Se si fa eccezione per le nuove forme dell’imperialismo presentate con l’altisonante nome di “missioni di pace” o di “esportazione della democrazia”, tendenzialmente il dominio non si esercita più, oggi, nella tradizionale forma dell’imposizione autoritaria e della violenza politica. Si determina, invece, come soppressione della possibilità di alternative, in modo che l’adesione alle leggi sistemiche sia necessitato e, insieme, appaia libero. Da una diversa prospettiva, al soggetto non è autoritariamente imposto di agire in un determinato modo. Semplicemente, le leggi dell’economia lo pongono nella condizione di non poter fare altro, secondo la cifra stessa della violenza capitalistica che non si esibisce apertamente. Il controllo oggi non è coercitivo, perché preordina lo spazio delle possibilità d’azione e di pensiero. È in questo scenario, crediamo, che deve essere inquadrata e interpretata la vicenda di Preiti, il suo folle gesto in linea con la follia organizzata del sistema del mercato. Non si può condannare incondizionatamente – come noi facciamo – la violenza folle di Preiti senza condannare, in pari tempo, la violenza altrettanto folle della società di cui siamo abitatori. Condannare l’una e legittimare l’altra è una contraddizione, ed è bene sottolinearlo.

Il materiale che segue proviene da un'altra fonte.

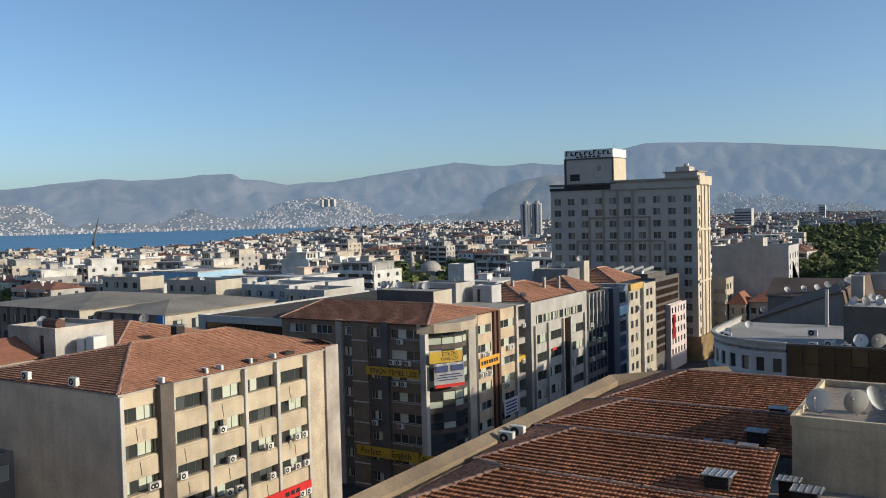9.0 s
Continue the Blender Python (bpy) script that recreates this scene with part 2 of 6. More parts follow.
def window_meshes(w, h, bars, frame_mat, glass_mat):
    key = (round(w, 2), round(h, 2), bars, frame_mat.name, glass_mat.name)
    if key not in WINDOWS:
        bm = bmesh.new()
        t = 0.07
        cuts = [w * k / bars for k in range(bars + 1)]
        lights = [(x0 + (t if k == 0 else t / 2), x1 - (t if k == bars - 1 else t / 2), t, h - t) for k, (x0, x1) in enumerate(zip(cuts, cuts[1:]))]
        pierced(bm, (0, 0), (w, 0), 0, h, lights, 0.06)
        pane = bmesh.new()
        for x0, x1, z0, z1 in lights:
            box(pane, x0 - 0.02, x1 + 0.02, 0.03, 0.05, z0 - 0.02, z1 + 0.02)
        WINDOWS[key] = (mesh_of("frame", bm, frame_mat), mesh_of("pane", pane, glass_mat))
    return WINDOWS[key]


def wall(owner, a, b, z0, z1, mat, holes=(), bars=2, frame_mat=None, glass_mat=None, depth=0.25, label="", name="wall"):
    """A pierced wall face with a window (frame and pane) in every hole, all parts of owner. World coordinates."""
    back = owner.matrix_basis.inverted()
    bm = bmesh.new()
    pierced(bm, a, b, z0, z1, holes, depth)
    bm.transform(back)
    part(name, bm, mat, owner, label)
    along = (Vector((*b, 0)) - Vector((*a, 0))).normalized()
    turn = math.atan2(along.y, along.x)
    inward = Vector((-along.y, along.x, 0))
    for u0, u1, v0, v1 in holes:
        fr, pane = window_meshes(u1 - u0, v1 - v0, bars, frame_mat or M["frame_w"], glass_mat or M["glass"])
        p = Vector((*a, 0)) + along * u0 + inward * (depth - 0.1) + Vector((0, 0, v0))
        w = part("window", fr, None, owner, m=back @ Matrix.Translation(p) @ Matrix.Rotation(turn, 4, "Z"))
        part("pane", pane, None, w)


def rows_of(us, width, zs, height):
    return [(u, u + width, z, z + height) for u in us for z in zs]


def spread(n, wide, margin, width):
    """Left edges of n windows spread evenly over a wall."""
    if n == 1:
        return [(wide - width) / 2]
    return [margin + k * (wide - 2 * margin - width) / (n - 1) for k in range(n)]


def hip(bm, x0, x1, y0, y1, z0, rise, inset=None, over=0.4):
    """A hipped roof over a rectangle, with a thin eaves edge."""
    x0, x1, y0, y1 = x0 - over, x1 + over, y0 - over, y1 + over
    wx, wy = x1 - x0, y1 - y0
    d = inset if inset is not None else min(wx, wy) / 2
    if wx >= wy:
        r0, r1 = (x0 + d, (y0 + y1) / 2), (x1 - d, (y0 + y1) / 2)
    else:
        r0, r1 = ((x0 + x1) / 2, y0 + d), ((x0 + x1) / 2, y1 - d)
    lo = [bm.verts.new((x, y, z0 - 0.12)) for x, y in ((x0, y0), (x1, y0), (x1, y1), (x0, y1))]
    e = [bm.verts.new((x, y, z0)) for x, y in ((x0, y0), (x1, y0), (x1, y1), (x0, y1))]
    a, b = bm.verts.new((*r0, z0 + rise)), bm.verts.new((*r1, z0 + rise))
    bm.faces.new(lo[::-1])
    for i in range(4):
        j = (i + 1) % 4
        bm.faces.new((lo[i], lo[j], e[j], e[i]))
    if wx >= wy:
        faces = ((e[0], e[1], b, a), (e[1], e[2], b), (e[2], e[3], a, b), (e[3], e[0], a))
    else:
        faces = ((e[0], e[1], a), (e[1], e[2], b, a), (e[2], e[3], b), (e[3], e[0], a, b))
    for f in faces:
        bm.faces.new(f)


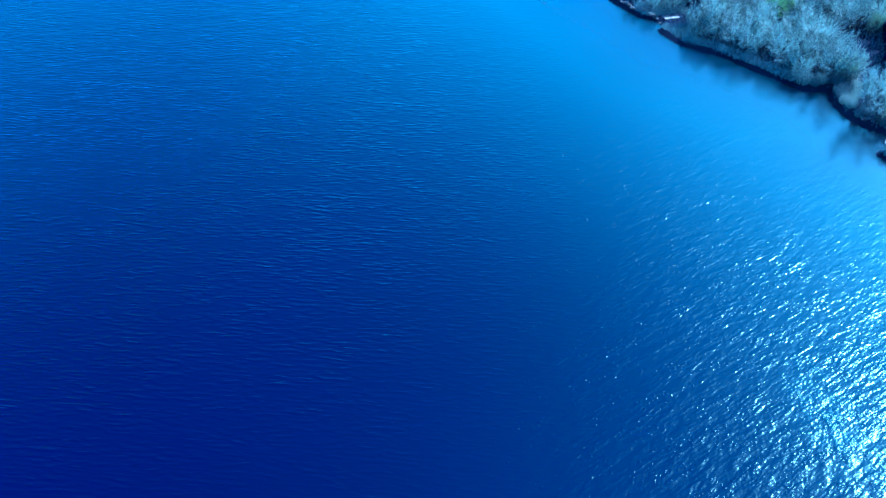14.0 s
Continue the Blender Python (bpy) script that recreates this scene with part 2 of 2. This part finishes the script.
def build_ground():
    xs = np.concatenate([-np.geomspace(4200, 30, 16), np.linspace(-10, 34, 6), np.arange(36, 150, 0.9), np.geomspace(152, 4200, 18)])
    ys = np.concatenate([-np.geomspace(4200, 40, 14), np.linspace(-20, 88, 10), np.arange(90, 262, 0.9), np.geomspace(266, 4200, 16)])
    gx, gy = np.meshgrid(xs, ys)
    gz = ground_height(gx.ravel(), gy.ravel())
    nx, ny = len(xs), len(ys)
    verts = np.stack([gx.ravel(), gy.ravel(), gz], 1).tolist()
    faces = [(j * nx + i, j * nx + i + 1, (j + 1) * nx + i + 1, (j + 1) * nx + i) for j in range(ny - 1) for i in range(nx - 1)]
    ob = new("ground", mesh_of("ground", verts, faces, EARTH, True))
    tagged(ob, "wooded bank sloping gently up from the lake, its earth coloured shade-dark", "ground", kind="structure")


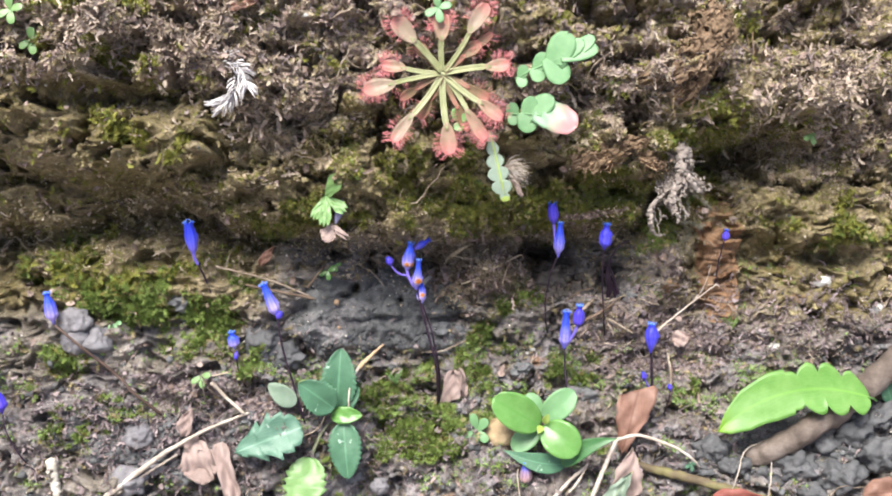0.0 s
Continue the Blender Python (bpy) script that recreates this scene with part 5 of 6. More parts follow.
p = thing("round_leaved_plant", on(2.5, -4.7), "glossy bright green oval leaves of a low plant", "leafy plant")
for a, e, w, mat, shape in (((2.42, -4.70, -1.6), (1.12, -3.92, -1.9), 0.98, FRESH, "elliptic"), ((2.5, -4.68, -1.65), (3.42, -5.38, -1.9), 0.98, FRESH, "elliptic"), ((2.55, -4.55, -1.4), (3.36, -3.75, -1.5), 0.74, MINT, "elliptic"),
                            ((2.4, -4.75, -1.35), (1.68, -5.35, -1.45), 0.62, MINT, "elliptic"), ((2.45, -4.5, -1.3), (2.1, -3.85, -1.2), 0.5, MINT, "elliptic"), ((2.52, -4.6, -1.75), (2.62, -4.32, -1.95), 0.2, FERN_TIP, "ovate"), ((2.45, -4.66, -1.75), (2.34, -4.84, -1.95), 0.2, FERN_TIP, "ovate"),
                            ((3.0, -5.75, -1.5), (4.45, -4.98, -1.9), 0.5, DARK_LEAF, "lance"), ((3.15, -5.75, -1.35), (1.45, -5.35, -1.5), 0.55, SERRATE, "lance")):
    part("leaf", blade("leaf", mat, a, e, w, shape, arch=0.06, fold=0.10, n=20, m=10, thick=0.02, side_bend=-0.08 if shape == "lance" else 0), p)

p = thing("four_leaved_plant", on(0.7, -4.85), "small four-leaved light green plant", "leafy plant")
stalk(p, (on(0.7, -4.95, -0.05), (0.72, -4.88, -1.1)), (0.03, 0.02), MINT)
for e, w in (((0.60, -4.40, -1.2), 0.30), ((1.02, -4.56, -1.2), 0.34), ((0.28, -5.0, -1.2), 0.34), ((1.02, -5.18, -1.2), 0.32), ((0.66, -5.3, -1.15), 0.26)):
    part("leaf", blade("leaf", MINT, (0.72, -4.88, -1.1), e, w, "spoon", arch=0.06, n=12, m=6), p)

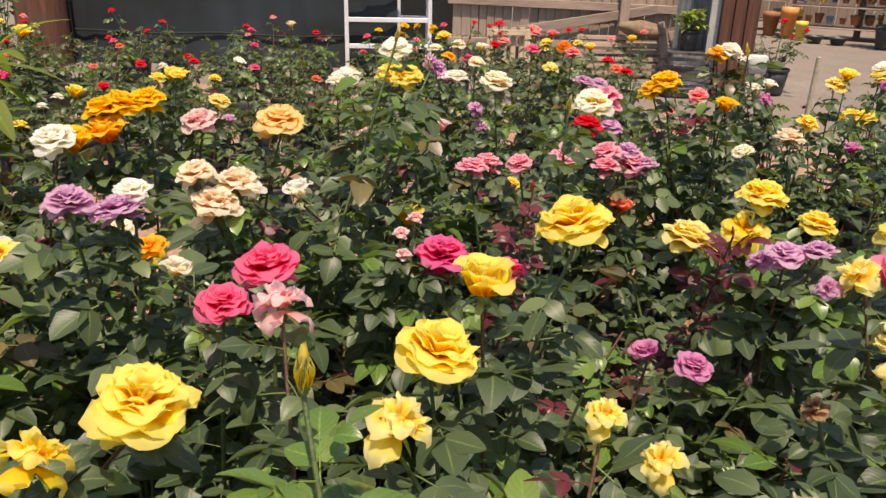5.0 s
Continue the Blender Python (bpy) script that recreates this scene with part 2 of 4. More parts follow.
WOOD_POLE = surface("dark_pole_wood", (0.045, 0.016, 0.011), (0.2, 0.075, 0.042), 16, 0.8, 1.0, stretch=(1, 1, 0.06), stain=(0.08, 0.05, 0.035))
CLOTH = surface("green_shade_cloth", (0.006, 0.0105, 0.013), (0.01, 0.017, 0.021), 3, 0.75, 0.4, stain=(0.016, 0.026, 0.034), fine=90)
# cloth hem; also the shade inside the shade house, put in as near-black
HEM_AND_SHADED_INTERIOR = surface("hem_and_shaded_interior", (0.006, 0.008, 0.008), (0.014, 0.017, 0.017), 6, 0.85, 0.4)
WHITE_WALL = surface("white_wall_paint", (0.42, 0.42, 0.47), (0.54, 0.54, 0.58), 1.5, 0.6, 0.15, stain=(0.4, 0.39, 0.42))
WHITE_METAL = surface("white_painted_metal", (0.66, 0.68, 0.72), (0.8, 0.81, 0.84), 8, 0.45, 0.1, stain=(0.55, 0.54, 0.52))
BLOCK = surface("tan_block", (0.3, 0.23, 0.18), (0.44, 0.36, 0.29), 18, 0.9, 0.7, random_tone=0.2)
MORTAR = surface("mortar", (0.24, 0.22, 0.2), (0.34, 0.31, 0.28), 40, 0.95, 0.5)
BAG = surface("pale_plastic_bag", (0.36, 0.37, 0.4), (0.56, 0.57, 0.6), 5, 0.4, 0.5, random_tone=0.2)
BAG_PRINT = surface("bag_print", (0.16, 0.18, 0.2), (0.26, 0.28, 0.3), 6, 0.45, 0.2)
BLACK_WRAP = surface("black_plastic_wrap", (0.012, 0.012, 0.014), (0.04, 0.04, 0.045), 8, 0.3, 0.6)
BURLAP = surface("brown_burlap", (0.17, 0.11, 0.07), (0.28, 0.2, 0.13), 12, 0.95, 0.9, fine=12)
TERRACOTTA = surface("terracotta", (0.36, 0.13, 0.06), (0.5, 0.22, 0.11), 10, 0.85, 0.3, random_tone=0.35)
GLAZE_BLUE = surface("blue_glaze", (0.08, 0.19, 0.32), (0.16, 0.3, 0.45), 10, 0.3, 0.1)
ORANGE_PAINT = surface("orange_paint", (0.6, 0.2, 0.04), (0.72, 0.3, 0.08), 10, 0.5, 0.1)
YELLOW_PAINT = surface("yellow_paint", (0.7, 0.45, 0.05), (0.8, 0.56, 0.1), 10, 0.5, 0.1)
GREY_BOX = surface("grey_box_paint", (0.38, 0.4, 0.38), (0.5, 0.51, 0.48), 10, 0.5, 0.15, stain=(0.3, 0.29, 0.26))
STAKE_GREEN = surface("green_stake", (0.02, 0.16, 0.11), (0.04, 0.24, 0.17), 20, 0.45, 0.1)
BAMBOO = surface("pale_stake", (0.4, 0.33, 0.22), (0.55, 0.46, 0.33), 16, 0.7, 0.2)
TEAL_TAPE = surface("teal_tape", (0.0, 0.28, 0.22), (0.02, 0.4, 0.32), 30, 0.4, 0.1)
SHADOW_CLOTH = surface("dark_green_tarp", (0.012, 0.03, 0.022), (0.025, 0.05, 0.04), 5, 0.6, 0.4)


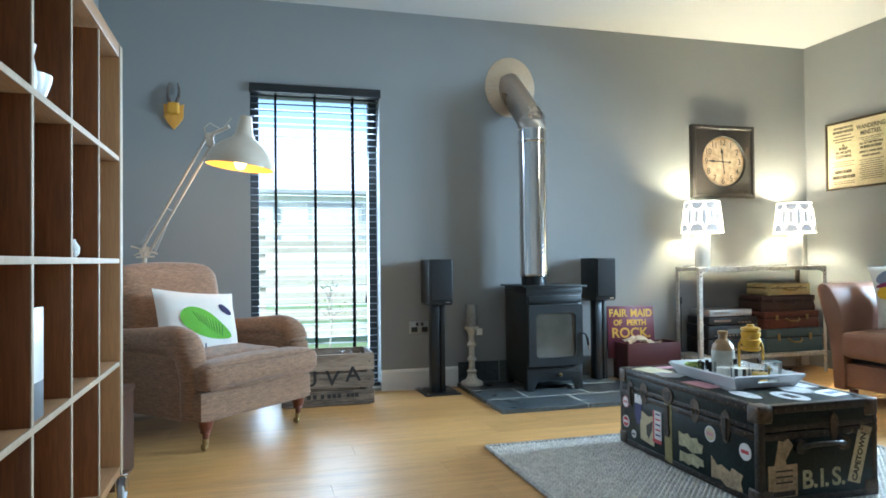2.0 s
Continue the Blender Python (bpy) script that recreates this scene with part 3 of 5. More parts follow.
# ---- big spring-arm lamp ----
def floor_lamp():
    f = thing("spring_arm_floor_lamp", pose(0, 0, 0), "oversized cream spring-arm floor lamp, lit", "floor lamp")
    base = Vector((-0.70, 4.30, 0))
    j1, j2 = Vector((-0.617, 4.21, 0.935)), Vector((-0.253, 3.94, 1.535))
    part("base", xf(lathe([(0.15, 0), (0.15, 0.02), (0.14, 0.03), (0.03, 0.04), (0.02, 0.06)], 36), Matrix.Translation(base)), M_CREAM, f)
    part("post", tube([base + Vector((0, 0, 0.05)), j1], 0.014, 12), M_CREAM, f)
    d = (j2 - j1).normalized()
    side = d.cross(Vector((0, 1, 0.2))).normalized()
    for k in (-1, 1):
        part("arm_rod", tube([j1 + side * 0.021 * k, j2 + side * 0.021 * k], 0.0075, 10), M_CREAM, f)
    part("tie_bar", tube([j1 + d * 0.29 + side * 0.032, j1 + d * 0.29 - side * 0.032], 0.004, 8), M_STEELDULL, f)
    for off in (-0.042, 0.042):
        hel = []
        for i in range(150):
            a = i * 0.8
            q = j1 + d * (0.03 + 0.2 * i / 150) + side * off * (1 - 0.5 * i / 150)
            e = d.cross(side)
            hel.append(q + 0.008 * (math.cos(a) * side + math.sin(a) * e))
        part("spring", tube(hel, 0.0016, 5), M_STEELDULL, f)
    part("joint", join(xf(lathe([(0.03, -0.01), (0.032, 0), (0.03, 0.01)], 20), Matrix.Translation(j1) @ pose(0, 0, 0, 90)), tube([j1 + Vector((-0.075, 0, 0.03)), j1 + Vector((0.065, 0, -0.012))], 0.006, 8), tube([j1 + Vector((-0.06, 0.012, -0.02)), j1 + Vector((0.05, 0.012, 0.035))], 0.005, 8), tube([j1 + Vector((-0.045, -0.012, -0.03)), j1 + Vector((0.05, -0.012, -0.028))], 0.005, 8)), M_CREAM, f)
    sh = Vector((-0.098, 3.86, 1.378))
    top = sh + Vector((-0.025, 0.0, 0.2))
    part("knuckle", join(tube([j2 - d * 0.02, j2 + d * 0.04, top + Vector((-0.03, 0.02, 0.02))], 0.011, 10), xf(box(-0.02, 0.02, -0.014, 0.014, -0.035, 0.035, 0.005), Matrix.Translation(j2))), M_CREAM, f)
    part("cable", tube([j2 + Vector((-0.02, 0, 0.0)), j2 + Vector((-0.03, -0.01, 0.06)), j2 + Vector((0.0, -0.02, 0.085)), j2 + Vector((0.06, -0.03, 0.05)), top + Vector((-0.02, 0, 0.06))], 0.003, 8), M_CREAM, f)
    tilt = Matrix.Translation(sh) @ pose(0, 0, 0, 0, 7, 0)
    prof = [(0.178, 0.0), (0.176, 0.025), (0.168, 0.055), (0.152, 0.085), (0.126, 0.113), (0.094, 0.136), (0.064, 0.156), (0.049, 0.175), (0.042, 0.205), (0.036, 0.24), (0.031, 0.27)]
    shade = part("shade", xf(lathe(prof + [(0.026, 0.277), (0.002, 0.279)], 44, False), tilt), M_CREAM, f)
    part("lining", xf(lathe([(r - 0.004, z) for r, z in prof[:-2]], 44, False), tilt), M_SHADEIN, shade, "yellow reflective lining")
    part("bulb", xf(lathe([(0.004, -0.02), (0.022, -0.012), (0.032, 0.012), (0.028, 0.04), (0.016, 0.07), (0.014, 0.11)], 20), tilt @ pose(0, 0, 0.008)), glow("warm_bulb", (1, 0.6, 0.16), 3.0), shade, "glowing bulb")
    lamp("spring_arm_lamp_light", "POINT", Matrix.Translation(sh + Vector((0, 0, -0.03))), 0.75, (1, 0.62, 0.25), 0.03)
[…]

È giusto ricordare il passato e le sue violenze, ma non certo per restare ciechi di fronte a quelle del presente. Il nuovo Hitler non ha la svastica né i baffetti: parla un ottimo inglese, legge “The Economist” e identifica la libertà con la liberalizzazione integrale. Non impone di aderire ai suoi progetti criminali, ma disarticola alla base la possibilità di alternative rispetto ad essi. Non firma i suoi crimini, né ci mette la faccia: nasconde sempre le sue scelte esiziali dietro il teologumeno “ce lo chiede il mercato” (o, oggi sempre di più, “ce lo chiede l’Europa”). È pronto a condannare ogni forma di violenza che non sia quella, anonima e silenziosa, dei mercati.